Robock, who also contributed to the AMS statement, outlined a laundry list of other concerns in a 2006 issue of the Bulletin of Atomic Scientists. Who would ultimately wind up with the technology to alter the climate? What if it lands in the hands of a private corporation that values profits over the public good? What if a lone, wealthy citizen deploys geoengineering without the consent of the world? And what if by blocking out some of the sun, we reduce our ability to create solar power?

"The question is: If there is an emergency, do we have a Plan B in our back pocket to solve it?" Robock said. "Right now, I don't know if there's anything in our pocket or not."

But that raises another question: How will we know when we're in an emergency?

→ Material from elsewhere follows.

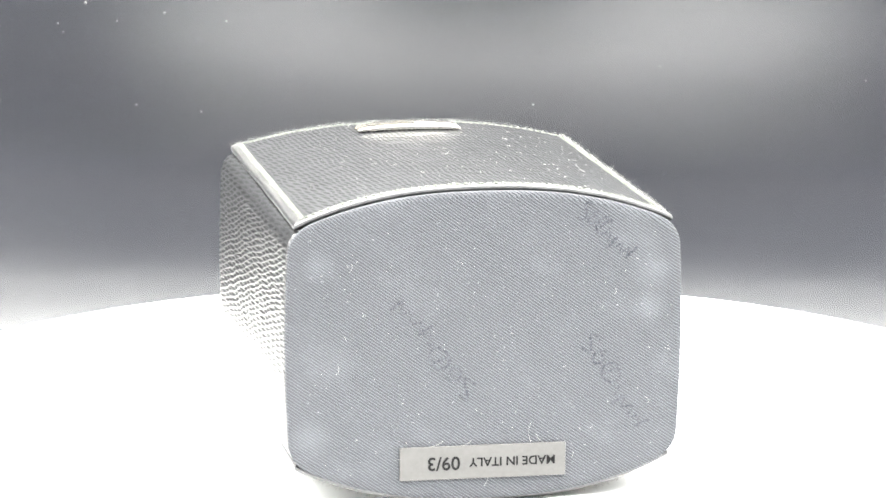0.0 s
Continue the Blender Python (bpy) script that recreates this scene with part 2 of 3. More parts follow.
def panel_half(y):
    """Half the width of the stitched panels."""
    return 41.8 + 0.3 * (y - Y0) / (Y1 - Y0)


def bulge(u):
    return 1 - abs(min(1.0, max(-1.0, u))) ** 2.4


def top_z(x, y):
    cx, hw, zt, zb, bt, bb = sect(y)
    return zt + bt * bulge((x - cx) / (panel_half(y) + 0.1))


def low_z(x, y):
    cx, hw, zt, zb, bt, bb = sect(y)
    return zb - bb * bulge((x - cx) / (panel_half(y) + 0.1))


def outline(y, grow=0.0, wide=0.0, rc=4.6, n_top=44, n_side=30, n_corner=9):
    """Closed cross-section, anticlockwise seen from the base end, with soft corners and slightly bowed sides."""
    cx, hw, zt, zb, bt, bb = sect(y)
    hw += wide
    pts = []

    def side_x(z):
        m, h = (zt + zb) / 2, (zt - zb) / 2
        return hw - 0.3 + 0.9 * (1 - ((z - m) / h) ** 2)

    for i in range(n_side):
        z = zb + rc + (zt - zb - 2 * rc) * i / n_side
        pts.append((cx + side_x(z), z))

    def corner(a, b, c):
        for i in range(n_corner):
            s = i / n_corner
            pts.append(tuple((1 - s) ** 2 * p + 2 * s * (1 - s) * q + s * s * r for p, q, r in zip(a, b, c)))

    xt = hw - 0.8 - rc
    corner((cx + side_x(zt - rc), zt - rc), (cx + hw - 0.4, zt - 0.3), (cx + xt, top_z(cx + xt, y)))
    for i in range(n_top):
        x = cx + xt - 2 * xt * i / n_top
        pts.append((x, top_z(x, y)))
    corner((cx - xt, top_z(cx - xt, y)), (cx - hw + 0.4, zt - 0.3), (cx - side_x(zt - rc), zt - rc))
    for i in range(n_side):
        z = zt - rc - (zt - zb - 2 * rc) * i / n_side
        pts.append((cx - side_x(z), z))
    corner((cx - side_x(zb + rc), zb + rc), (cx - hw + 0.4, zb + 0.3), (cx - xt, low_z(cx - xt, y)))
    for i in range(n_top):
        x = cx - xt + 2 * xt * i / n_top
        pts.append((x, low_z(x, y)))
    corner((cx + xt, low_z(cx + xt, y)), (cx + hw - 0.4, zb + 0.3), (cx + side_x(zb + rc), zb + rc))
    p = np.array(pts)
    if grow:
        d = np.roll(p, -1, 0) - np.roll(p, 1, 0)
        d /= np.linalg.norm(d, axis=1)[:, None]
        p = p + grow * np.stack([d[:, 1], -d[:, 0]], 1)
    return p


def drop_top(p, y, grow):
    """The mouth and the lining hang lower under the top panel, where the leather is doubled."""
    zt, zb = sect(y)[2:4]
    mid = (zt + zb) / 2
    k = 1.25 * min(1.0, max(0.0, -grow - 0.5) / 4)
    p[:, 1] -= k * np.clip((p[:, 1] - mid) / (zt - mid), 0, 1.3) ** 2
    return p


def tube(rows, name, mat, parent, label="", cap_first=False, cap_last=False, wide=0.0, rounder=False, planar=False):
    """A skin through cross-sections; rows of (y, grow). The map is in metres: round the section and along the skin, or flat across it."""
    verts, uvs, faces = [], [], []
    n = len(outline(0.0))
    v_len, last = 0.0, None
    for y, grow in rows:
        p = outline(min(Y1, max(Y0, y)), grow, wide, 4.6 + 0.9 * max(0.0, -grow - 0.6) if rounder else 4.6)
        if rounder:
            p = drop_top(p, min(Y1, max(Y0, y)), grow)
        if last is not None:
            v_len += math.hypot(y - last[0], grow - last[1])
        last = (y, grow)
        q = np.vstack([p, p[:1]])
        s = np.concatenate([[0], np.cumsum(np.linalg.norm(np.diff(q, axis=0), axis=1))])
        for i in range(n + 1):
            verts.append((q[i, 0] * MM, y * MM, q[i, 1] * MM))
            uvs.append((q[i, 0] * MM, q[i, 1] * MM) if planar else (s[i] * MM, v_len * MM))
    m = n + 1
    for k in range(len(rows) - 1):
        for i in range(n):
            faces.append((k * m + i, k * m + i + 1, (k + 1) * m + i + 1, (k + 1) * m + i))
    for which, k in ((cap_first, 0), (cap_last, len(rows) - 1)):
        if which:
            c = len(verts)
            ring = [verts[k * m + i] for i in range(n)]
            verts += ring
            uvs += [(r[0], r[2]) for r in ring]
            order = range(n) if k == 0 else range(n - 1, -1, -1)
            faces.append(tuple(c + i for i in order))
    return mesh_object(name, verts, faces, mat, parent, label, uvs)


# the embossed grain, as a height between 0 in the hollows and 1 on the ridges; all in mm
def patches(u, v, size_u, size_v, seed):
    """Smooth random patches between 0 and 1 over arrays u and v."""
    table = np.random.RandomState(seed).rand(128, 128)
    a, b = np.asarray(u) / size_u + 37.3, np.asarray(v) / size_v + 51.7
    i, j = np.floor(a).astype(int), np.floor(b).astype(int)
    fa, fb = a - i, b - j
    fa, fb = fa * fa * (3 - 2 * fa), fb * fb * (3 - 2 * fb)
    i0, j0, i1, j1 = i % 128, j % 128, (i + 1) % 128, (j + 1) % 128
    return (table[i0, j0] * (1 - fa) + table[i1, j0] * fa) * (1 - fb) + (table[i0, j1] * (1 - fa) + table[i1, j1] * fa) * fb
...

"There's no global governance mechanism to do that," Robock said. "There's winners and losers, so how do you decide when it's gotten out of hand?"

Robock is also concerned about geoengineering's image problem. If the U.S. leads the way with any kind of military involvement — the enigmatic Defense Advanced Research Projects Agency is another group that has recently begun discussing geoengineering — the world won't trust American intentions. Geoengineering has also drawn some unlikely bedfellows in climate scientists and conservative-leaning think tanks like AEI.

Geoengineering may be a tempting idea for conservatives who have traditionally opposed mandatory emissions reduction and for industries that have a lot of money invested in the fossil fuel economy.

For his part, Thernstrom says AEI has never engaged in climate change denialism; rather, it has done the work of economists trying to figure out how to reduce emissions in the most cost-effective way. Geoengineering, he believes, may buy us time to transition out of the carbon economy in a way that's economically and politically feasible.

"I do understand still there is this larger perception that conservatives are opposed to climate action, and do we really want them coming in on geoengineering when it fits into this moral hazard fear?" Thernstrom said. "My argument is, people who believe geoengineering is an important idea, who believe we should be researching it, talking about it — they should be welcoming whatever support they can get, wherever they can get it."

Geoengineering also turns on its head the entrenched environmentalist idea that the most effective solution involves the greatest personal sacrifice: that we must give up our cars, our washing machines and our single-use plastic grocery bags. The idea that we could partly address climate change without painful or expensive individual sacrifice appeals to conservatives, but Thernstrom said it also speaks to what polls tell us about most Americans. They care about climate change, but they're not prepared to give up much to address it.

This idea, he thinks, may also make selling geoengineering overseas easier than achieving consensus for a mitigation regime like the largely ineffective Kyoto Treaty. We don't have to ask Brazil to spend any money or China and India to give up industrialization; we just have to get them to assent to the idea of geoengineering.

That prospect does sound easier until you consider that we don't need a scientific consensus; we need a philosophical one. And getting the world's many cultures — as opposed to economies — to agree on an idea so fundamentally discomforting may be just as hard.

"If you really do go to geoengineering, essentially the impression is going to be that there's no further acts of God with respect to natural events," MacCracken said. "It's something you have to approach I think very cautiously."

If we do go there, could we figure out which schemes are reversible, start with those and hope we can get the climate under control before we have to commit to geoengineering indefinitely?

That would be the best-case scenario, according to Higgins, in a world in which we have to geoengineer. In an even better world, he said, all of this talk is about a strategy that, once we've debated it at great length, made peace with its difficult questions and invested seriously in its research, we won't actually have to do.